Have a High-End Meal …
Boise’s food scene encompasses a lot of the state’s agricultural bounty. Within a former bank building, Fork provides farm-to-table dishes with ingredients from local producers such as trout, cheeses, fruits, vegetables, spirits, beers and baked goods. Started by a couple with careers in government, upscale Capitol Cellars serves breakfast, lunch and dinner with some menu prices ending in 43 cents, a nod to Idaho statehood. Wild Root Café & Market offers seasonally-focused breakfast, lunch and brunch with vegan and vegetarian offerings.
… Or a Great Cup of Coffee
If seeking simple meal options, Guru Donuts offers made-from-scratch artisanal (and vegan) doughnuts in a colorful surrounding. For breakfast, go early to Goldy’s Breakfast Bistro or the Moon’s Kitchen Café. Coffee shops like Flying M Coffeehouse and pour-over places Form & Function and Slow by Slow offer the requisite caffeine fix. And if you’re craving some fries, the Boise Fry Company serves its potato sticks in different spud varieties paired with refined salts and sauces that go beyond common ketchup and mayo.
If looking for a nice Boise souvenir, there are stores that showcase made-in-Idaho products and specialty finds.
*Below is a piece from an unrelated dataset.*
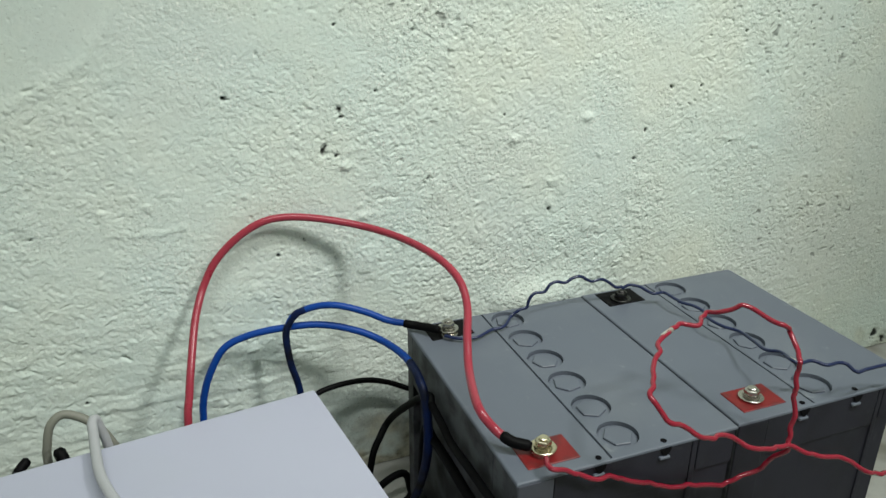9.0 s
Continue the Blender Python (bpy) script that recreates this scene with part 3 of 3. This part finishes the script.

BANANA Ink stocks wearable gear, while Idaho Made reflects its name with various home décor and personal items ranging from candles to beauty products. Music lovers should head to The Record Exchange, a more than 40-year-old institution selling vinyl, CDs, cassettes and DVDs. If seeking labels of the non-record variety, check out clothing boutiques like Fancy Pants or home goods from Hyde and Seek.
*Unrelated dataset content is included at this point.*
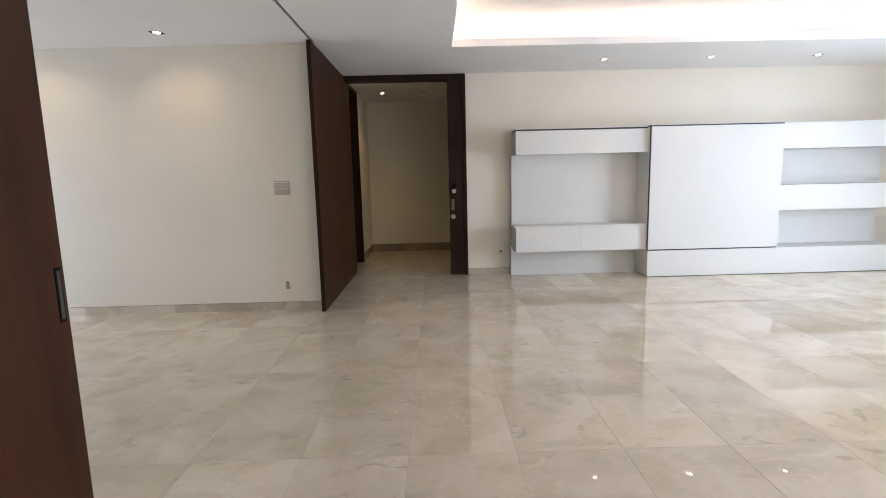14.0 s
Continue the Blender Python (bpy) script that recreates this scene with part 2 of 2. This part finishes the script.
wall("wall_vestibule_right", [(2.2, 2.4, 16.55, 19.05, -0.05, H)], VEST)
wall("wall_recess_back", [(-1.4, -1.2, 16.75, 18.0, -0.05, H)], VEST)
wall("wall_recess_far", [(-1.2, -0.97, 17.8, 18.0, -0.05, H)], VEST)
wall("wall_recess_near", [(-1.2, -1.03, 16.55, 16.75, -0.05, H)], VEST)

# ---- ceiling ----
X0, X1, Y0, Y1 = 0.78, 7.2, 9.0, 14.81      # coffer
SLAB = 3.32
ceiling_rows = [
    (-0.80, 0.77, -2.0, 7.42, H, 3.09),
    (L, -0.80, 7.26, 7.42, H, 3.09),
    (L, -0.77, 7.42, 10.38, H, 3.09),
    (-6.33, -0.77, 10.38, NORTH, H, 3.09), (-6.33, -1.03, 9.0, 10.38, H, 3.09),
    (-0.77, -0.735, 7.42, 7.52, H, 3.09),
    (-0.815, -0.735, NORTH, END, H, 3.09),
    (-0.735, X0, 7.42, END, H, 3.09),
    (X0, EAST, 7.42, Y0, H, 3.09), (X0, EAST, Y1, END, H, 3.09), (X1, EAST, Y0, Y1, H, 3.09),
    (-1.4, 2.4, END, 19.25, H, 3.09),
]
structure("ceiling", boxes(*ceiling_rows), PAINT_CEIL, "smooth white painted ceiling with cove and track slots", "ceiling")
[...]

Boise’s ties to beer, wine and spirit production are numerous. Bardenay Restaurant & Distillery serves cocktails with distilled vodka, rum and gin. Bittercreek Ale House pours microbrews, while Red Feather Lounge gets inventive with cocktails. At its tasting room, Barbarian Brewing specializes in sour, Belgian style and barrel-aged beers. A publicly-owned, small batch brewery, Boise Brewing uses local honey and fruit among other ingredients. Venture to neighboring Garden City for wine tastings. Split Rail focuses on Rhone varietals; Telaya Wine Co. produces Washington State and Idaho wines; and COILED sources grapes from the Snake River Valley. Or sip on cider made by Longdrop Cider Company or Meriwether Cider.
Go to Jail (Sort of)
Two decades before Idaho gained statehood, the Old Idaho State Penitentiary was opened as a territory prison and housed inmates for more than a century until its shutdown in 1973. Now it’s a museum that provides a full account of the men and women who served time here. Walk through cell blocks, solitary confinement buildings, an area used for recreation, and an exhibition hall. Plus, the entrance features a brief intro film and a chronology wall highlighting its time line and inmates.
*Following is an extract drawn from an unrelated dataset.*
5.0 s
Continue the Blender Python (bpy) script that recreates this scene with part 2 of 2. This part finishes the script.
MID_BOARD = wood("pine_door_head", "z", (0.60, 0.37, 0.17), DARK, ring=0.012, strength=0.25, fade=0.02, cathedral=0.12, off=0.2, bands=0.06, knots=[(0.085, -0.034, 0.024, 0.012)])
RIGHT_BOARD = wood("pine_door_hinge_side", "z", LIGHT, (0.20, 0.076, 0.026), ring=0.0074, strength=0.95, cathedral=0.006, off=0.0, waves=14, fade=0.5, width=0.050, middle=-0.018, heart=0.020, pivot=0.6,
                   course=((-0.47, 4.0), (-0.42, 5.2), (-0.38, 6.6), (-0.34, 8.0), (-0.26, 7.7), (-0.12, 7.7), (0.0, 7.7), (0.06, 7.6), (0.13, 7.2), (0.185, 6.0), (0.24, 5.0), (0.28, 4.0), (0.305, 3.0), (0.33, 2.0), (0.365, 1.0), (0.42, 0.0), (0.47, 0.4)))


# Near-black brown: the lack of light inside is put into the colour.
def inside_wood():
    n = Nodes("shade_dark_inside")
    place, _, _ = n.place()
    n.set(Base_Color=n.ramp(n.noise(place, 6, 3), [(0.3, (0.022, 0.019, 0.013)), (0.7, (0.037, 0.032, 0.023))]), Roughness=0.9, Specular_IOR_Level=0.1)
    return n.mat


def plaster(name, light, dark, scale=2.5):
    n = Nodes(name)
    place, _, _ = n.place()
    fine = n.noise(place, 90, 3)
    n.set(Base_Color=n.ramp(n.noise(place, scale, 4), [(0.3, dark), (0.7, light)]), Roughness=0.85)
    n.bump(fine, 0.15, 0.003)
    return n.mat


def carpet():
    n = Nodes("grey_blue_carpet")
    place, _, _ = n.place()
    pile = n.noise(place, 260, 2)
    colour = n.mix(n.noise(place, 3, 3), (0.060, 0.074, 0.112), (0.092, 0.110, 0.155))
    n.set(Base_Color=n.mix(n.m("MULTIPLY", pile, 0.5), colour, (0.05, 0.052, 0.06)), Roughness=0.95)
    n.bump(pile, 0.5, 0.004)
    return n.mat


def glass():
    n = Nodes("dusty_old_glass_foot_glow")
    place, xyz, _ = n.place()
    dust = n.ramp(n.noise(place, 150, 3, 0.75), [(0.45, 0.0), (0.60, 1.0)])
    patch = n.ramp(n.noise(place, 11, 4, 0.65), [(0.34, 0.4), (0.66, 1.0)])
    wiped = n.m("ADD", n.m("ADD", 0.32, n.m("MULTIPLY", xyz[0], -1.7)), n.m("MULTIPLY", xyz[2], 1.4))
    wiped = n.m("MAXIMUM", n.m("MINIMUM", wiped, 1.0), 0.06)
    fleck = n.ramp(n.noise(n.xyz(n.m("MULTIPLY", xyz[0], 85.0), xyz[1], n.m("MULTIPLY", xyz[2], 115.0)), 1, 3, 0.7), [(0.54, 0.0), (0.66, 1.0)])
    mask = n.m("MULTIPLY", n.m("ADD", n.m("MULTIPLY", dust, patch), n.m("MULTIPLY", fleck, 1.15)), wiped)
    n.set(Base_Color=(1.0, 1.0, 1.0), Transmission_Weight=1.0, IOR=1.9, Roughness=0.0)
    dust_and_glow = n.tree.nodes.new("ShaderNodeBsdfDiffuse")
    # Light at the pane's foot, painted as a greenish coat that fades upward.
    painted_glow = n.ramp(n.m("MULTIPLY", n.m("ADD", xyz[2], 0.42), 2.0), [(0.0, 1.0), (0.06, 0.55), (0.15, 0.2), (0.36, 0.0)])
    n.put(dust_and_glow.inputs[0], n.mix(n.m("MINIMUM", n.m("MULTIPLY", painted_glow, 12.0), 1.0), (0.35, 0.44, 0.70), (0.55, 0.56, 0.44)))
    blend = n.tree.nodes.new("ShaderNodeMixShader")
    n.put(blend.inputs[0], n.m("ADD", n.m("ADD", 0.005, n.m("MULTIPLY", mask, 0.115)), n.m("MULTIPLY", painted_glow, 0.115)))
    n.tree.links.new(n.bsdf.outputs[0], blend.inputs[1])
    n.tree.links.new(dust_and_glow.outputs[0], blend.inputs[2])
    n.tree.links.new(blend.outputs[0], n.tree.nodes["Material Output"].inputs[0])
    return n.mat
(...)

Boise is full of reasonably-priced accommodations. Within the downtown area, the full-service and luxury Grove Hotel is connected to the CenturyLink Arena and adjacent to the Boise Centre. Think modern, boutique-style rooms stocked with large-screen TVs, workstations, eco-friendly bath products and Starbucks coffee. For something a bit more edgy, try the chic and trendy Modern Hotel and Bar, where you can wine and dine among stone fire pits on the patio.